Secondly, in terms of actual politics, the MCU tries to be fairly a-political. In The Avengers, a committee (Shield) releases a nuke on New York without even the president on the line. The Omnivore suspects this is done because (a) it's the wrong thing to do but (b) it absolves the Avengers from having to either cast Obama or have a central-casting president (old white-guy). Either way it would distract.

At a subtextual level The Avengers are probably more "libertarian" than anything else. They wish to have near-zero interactions with the government and when it does get involved with them, it's usually a bad thing (consider that the government--Shield--was infiltrated by Hydra). This, however, isn't making any kind of political statement. The Avengers are the good guys. Anything that gets in their way is kind of a bad-guy. Sam Jackson straddles the line--but by virtue of being Sam Jackson, he gets a pass.

On A Narrative Level: On a narrative level Captain America is the incarnation of "the greatest that America can be." As such, he's almost always right and he's more right than any given government will be (he transcends government).
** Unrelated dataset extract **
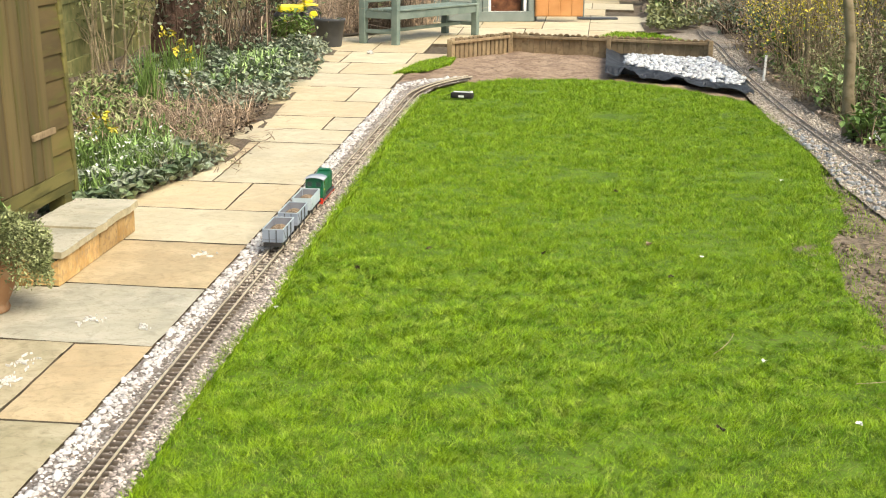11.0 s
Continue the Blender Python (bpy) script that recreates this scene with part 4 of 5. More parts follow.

Tony Stark is a hero--yes--but a flawed one--so he can be wrong without damaging the character. 

Various people speculating about Batman (or Daredevil) have speculated about whether he causes more problems than he solves. This is not the position of the comics. The axiom of classic super heroes is that they are heroic and they are necessary. Their super-abilities allow them to rise to the level of super-human challenges--but they are not just over-powered vigilantes (you can see Watchmen for that).

As such, they are almost never left or right wing unless the writer is very far down a particular political rabbit hole. They're worried about good and evil--right and wrong--not who can use what bathroom or how badly we should be bombing ISIS (interestingly, ISIS is evil enough to rate an appearance in a comic-book world--they're comic-book level bad guys!).

In any event, the question of government control for super-heroes is not, in Civil War, about the merits of it. It's about Tony Stark's conscience vs. Steve Roger's conscience. everything else is just window-dressing.